The storm in progress rule also covers tricky situations where a storm stops but then restarts. If snow stops falling at noon, the property owner has a duty to clear the walkways. If more snow starts falling at three in the afternoon, the clock resets. The property owner is no longer expected to have bare pavement. The same goes for cycles of freezing and thawing. If ice forms overnight and melts during the day, then refreezes after sunset, each cycle creates a new storm in progress until the weather pattern stabilizes.

What this means for someone injured on ice or snow is that timing is everything. If you fall during an active storm, the property owner will likely have a complete defense. You cannot successfully sue someone for failing to do something the law says they did not have to do. If you fall after the storm has ended, the question becomes whether the property owner had enough time to clear the hazard. If the storm ended four hours ago and the property owner had staff on site with equipment, the case may be strong. If the storm ended twenty minutes ago and the property was a private residence where the homeowner was at work, the case is much weaker.
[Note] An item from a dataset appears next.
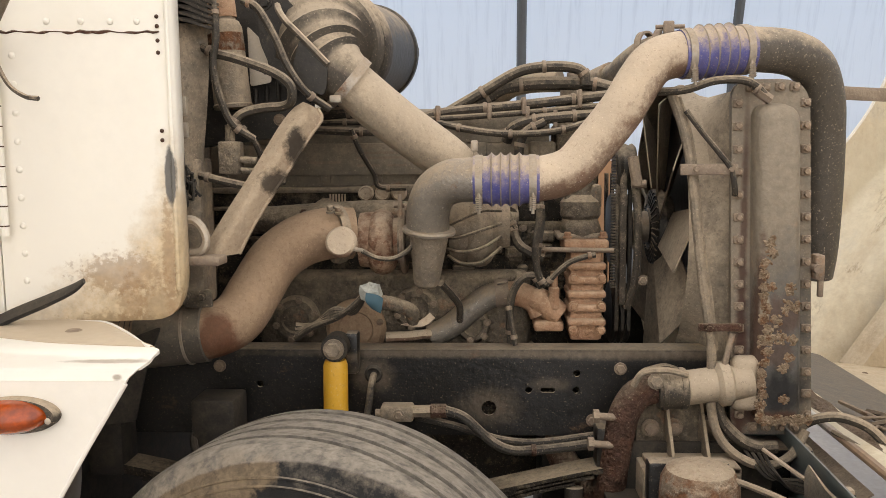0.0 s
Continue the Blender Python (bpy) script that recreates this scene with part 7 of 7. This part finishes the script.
for k in range(4):
    part("cable", tube([(-0.335, 2.14 + 0.008 * k, 1.195), (-0.37, 2.15 + 0.006 * k, 1.16 - 0.006 * k), (-0.42, 2.17, 1.125 + 0.008 * k), (-0.49, 2.19 + 0.01 * k, 1.095), (-0.54, 2.21, 1.06 + 0.012 * k)], 0.009, 8), M_HOSE, sensor)
brkt = single("sheet_tab", sheet([[(-0.245, 2.20, 1.10), (-0.215, 2.20, 1.095)], [(-0.19, 2.195, 1.115), (-0.18, 2.195, 1.098)], [(-0.165, 2.195, 1.135), (-0.15, 2.195, 1.12)]], 0.004, 2, 3), M_PIPE, "pale bent sheet tab", "bracket")
water = thing("water_pipe", (0.0, 2.38, 1.1), "grey dusty coolant pipe rising to the compressor", "pipe")
part("pipe", tube([(-0.175, 2.375, 1.030), (-0.12, 2.375, 1.058), (-0.062, 2.375, 1.106), (-0.01, 2.375, 1.145), (0.03, 2.375, 1.158)], 0.036, 18), M_ELBOW, water)
part("clamp", merged(lathe([(0.037, -0.02), (0.042, -0.02), (0.043, 0.02), (0.037, 0.02)], (0.035, 2.375, 1.158), (1, 0, 0.1), 24, True), rod((0.02, 2.33, 1.195), (0.05, 2.33, 1.20), 0.005)), M_BRACKET, water)
part("elbow", tube([(0.05, 2.375, 1.158), (0.09, 2.37, 1.155), (0.13, 2.365, 1.135), (0.15, 2.36, 1.10)], 0.036, 18), M_ORANGE, water)
part("stub", tube([(-0.30, 2.30, 1.045), (-0.24, 2.31, 1.045), (-0.20, 2.33, 1.045), (-0.17, 2.36, 1.04)], 0.014, 10), M_PIPE, water)
for pts, r in (([(0.06, 2.30, 1.02), (0.055, 2.295, 1.10), (0.062, 2.29, 1.17), (0.09, 2.285, 1.215), (0.125, 2.285, 1.222), (0.145, 2.29, 1.19)], 0.0115),
               ([(0.14, 2.26, 1.46), (0.135, 2.25, 1.38), (0.125, 2.25, 1.32), (0.128, 2.26, 1.26), (0.14, 2.27, 1.215), (0.155, 2.27, 1.20)], 0.010),
               ([(0.155, 2.27, 1.20), (0.185, 2.26, 1.235), (0.22, 2.255, 1.265), (0.262, 2.255, 1.28), (0.29, 2.255, 1.285)], 0.008),
               ([(0.06, 2.34, 1.36), (0.08, 2.32, 1.31), (0.115, 2.31, 1.285), (0.15, 2.31, 1.27)], 0.014),
               ([(0.05, 2.27, 1.14), (0.06, 2.265, 1.09), (0.07, 2.26, 1.03)], 0.007),
               ([(0.03, 2.36, 1.42), (0.05, 2.34, 1.39), (0.07, 2.33, 1.35)], 0.012),
               ([(0.13, 2.30, 1.46), (0.145, 2.29, 1.40), (0.14, 2.285, 1.34), (0.132, 2.28, 1.28)], 0.009)):
    banded(single("hose", tube(pts, r, 8), M_HOSE, "dusty black hose in the engine bay", "hose", "engine bay hoses"), pts, r, 0.12, 0.86)

# ---- lines over the engine ----
for pts, r in (([(-0.20, 2.43, 1.672), (-0.10, 2.43, 1.690), (0.10, 2.43, 1.705), (0.40, 2.43, 1.735)], 0.015),
               ([(-0.55, 2.42, 1.66), (-0.35, 2.42, 1.662), (-0.15, 2.42, 1.668), (0.10, 2.42, 1.682), (0.34, 2.42, 1.70)], 0.009),
               ([(-0.15, 2.40, 1.655), (-0.05, 2.38, 1.632), (0.06, 2.37, 1.62), (0.18, 2.37, 1.625), (0.30, 2.38, 1.655)], 0.010),
               ([(-0.12, 2.46, 1.69), (-0.02, 2.45, 1.745), (0.08, 2.45, 1.800), (0.16, 2.45, 1.815), (0.24, 2.45, 1.812), (0.275, 2.45, 1.795), (0.28, 2.45, 1.76)], 0.016),
               ([(-0.06, 2.48, 1.70), (0.0, 2.48, 1.735), (0.05, 2.48, 1.76), (0.15, 2.48, 1.77), (0.30, 2.48, 1.765), (0.36, 2.46, 1.75)], 0.020),
               ([(0.05, 2.44, 1.60), (0.07, 2.42, 1.64), (0.13, 2.41, 1.66), (0.22, 2.41, 1.668), (0.32, 2.42, 1.675)], 0.016),
               ([(0.10, 2.40, 1.45), (0.085, 2.40, 1.55), (0.10, 2.40, 1.62), (0.16, 2.40, 1.655)], 0.014),
               ([(-0.75, 2.40, 1.64), (-0.60, 2.40, 1.645), (-0.45, 2.40, 1.635), (-0.30, 2.41, 1.63)], 0.012),
               ([(-0.78, 2.43, 1.67), (-0.6, 2.44, 1.68), (-0.3, 2.44, 1.70)], 0.018)):
    banded(single("hose", tube(pts, r, 10), M_HOSE, "dusty line running over the engine", "hose", "lines over the engine"), pts, r, 0.18, 0.52, 0.84)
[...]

This rule exists because courts recognize that snow and ice are natural conditions that cannot be controlled. Property owners are not insurers of public safety during winter weather. They are only required to act reasonably under the circumstances. The storm in progress rule prevents property owners from being punished for conditions that no amount of effort could fix during an ongoing weather event.

If you have been injured on an icy surface, the first question your attorney should ask is whether the storm was still active at the time of your fall. If the answer is yes, your case is likely dead in the water. If the answer is no, the next question is whether the property owner had sufficient time and opportunity to clear the hazard. Slipping on ice does not automatically mean someone is legally responsible. The law sets clear boundaries around when and how property owners must act, and the storm in progress rule is one of the most important boundaries to understand.